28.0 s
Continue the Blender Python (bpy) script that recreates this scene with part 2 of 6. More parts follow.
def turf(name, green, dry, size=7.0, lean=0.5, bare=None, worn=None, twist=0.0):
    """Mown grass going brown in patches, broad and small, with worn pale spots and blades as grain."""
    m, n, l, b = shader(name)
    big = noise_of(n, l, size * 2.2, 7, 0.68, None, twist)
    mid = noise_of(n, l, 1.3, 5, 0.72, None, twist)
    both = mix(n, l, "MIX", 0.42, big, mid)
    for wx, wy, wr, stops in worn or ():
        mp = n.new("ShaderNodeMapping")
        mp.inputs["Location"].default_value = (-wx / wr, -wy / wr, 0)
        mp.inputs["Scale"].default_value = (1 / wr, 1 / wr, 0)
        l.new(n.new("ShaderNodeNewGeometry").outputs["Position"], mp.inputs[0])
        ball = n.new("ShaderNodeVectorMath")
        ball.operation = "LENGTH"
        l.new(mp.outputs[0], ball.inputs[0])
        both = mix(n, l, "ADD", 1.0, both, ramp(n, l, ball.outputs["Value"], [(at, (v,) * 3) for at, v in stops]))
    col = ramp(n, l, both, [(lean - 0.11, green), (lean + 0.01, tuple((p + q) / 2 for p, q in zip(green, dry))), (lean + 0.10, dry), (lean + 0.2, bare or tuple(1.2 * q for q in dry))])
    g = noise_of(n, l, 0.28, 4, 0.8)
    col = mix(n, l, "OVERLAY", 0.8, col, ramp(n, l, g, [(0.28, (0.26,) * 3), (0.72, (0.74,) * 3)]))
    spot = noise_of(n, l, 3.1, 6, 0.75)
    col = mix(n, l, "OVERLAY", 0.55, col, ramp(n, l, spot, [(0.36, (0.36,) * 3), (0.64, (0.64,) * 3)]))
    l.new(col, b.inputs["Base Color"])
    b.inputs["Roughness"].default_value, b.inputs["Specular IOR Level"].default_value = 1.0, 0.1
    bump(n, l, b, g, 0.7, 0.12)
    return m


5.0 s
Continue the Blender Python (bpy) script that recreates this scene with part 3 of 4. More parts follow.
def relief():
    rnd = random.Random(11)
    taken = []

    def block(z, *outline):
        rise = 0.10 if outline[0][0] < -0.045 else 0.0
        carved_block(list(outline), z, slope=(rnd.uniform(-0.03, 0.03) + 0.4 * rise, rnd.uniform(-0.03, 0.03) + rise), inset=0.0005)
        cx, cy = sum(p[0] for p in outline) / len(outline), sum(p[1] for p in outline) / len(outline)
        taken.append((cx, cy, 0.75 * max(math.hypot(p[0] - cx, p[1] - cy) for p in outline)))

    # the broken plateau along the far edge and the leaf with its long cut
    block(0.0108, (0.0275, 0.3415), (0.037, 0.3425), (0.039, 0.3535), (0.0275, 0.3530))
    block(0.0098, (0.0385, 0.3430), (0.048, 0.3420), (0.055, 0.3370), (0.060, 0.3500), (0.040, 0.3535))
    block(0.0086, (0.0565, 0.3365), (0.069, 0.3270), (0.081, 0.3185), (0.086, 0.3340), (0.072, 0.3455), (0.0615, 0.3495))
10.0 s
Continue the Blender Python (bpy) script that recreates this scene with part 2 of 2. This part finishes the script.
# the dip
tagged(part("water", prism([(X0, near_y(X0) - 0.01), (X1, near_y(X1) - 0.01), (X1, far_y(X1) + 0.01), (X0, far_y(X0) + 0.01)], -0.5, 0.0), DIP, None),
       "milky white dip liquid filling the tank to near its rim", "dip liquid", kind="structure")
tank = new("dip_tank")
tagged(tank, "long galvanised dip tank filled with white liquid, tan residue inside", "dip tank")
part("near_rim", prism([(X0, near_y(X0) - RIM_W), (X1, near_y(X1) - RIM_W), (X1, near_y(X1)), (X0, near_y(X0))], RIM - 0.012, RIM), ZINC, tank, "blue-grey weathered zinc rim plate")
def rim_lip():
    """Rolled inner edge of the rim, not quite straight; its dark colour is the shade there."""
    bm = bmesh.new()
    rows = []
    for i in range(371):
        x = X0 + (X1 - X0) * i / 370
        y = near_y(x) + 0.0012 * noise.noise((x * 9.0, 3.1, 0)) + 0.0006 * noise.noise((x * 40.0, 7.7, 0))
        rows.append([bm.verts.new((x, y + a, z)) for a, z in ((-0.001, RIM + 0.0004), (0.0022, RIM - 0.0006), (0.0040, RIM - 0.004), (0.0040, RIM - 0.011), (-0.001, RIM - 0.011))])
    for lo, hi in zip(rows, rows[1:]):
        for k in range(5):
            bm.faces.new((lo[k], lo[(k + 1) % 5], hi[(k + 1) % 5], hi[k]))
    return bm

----

*OBJECTIVE*.
Tally up the lines holding the word "part" in the data above, and answer with that figure only.

*FINISHED EXERCISE*.
5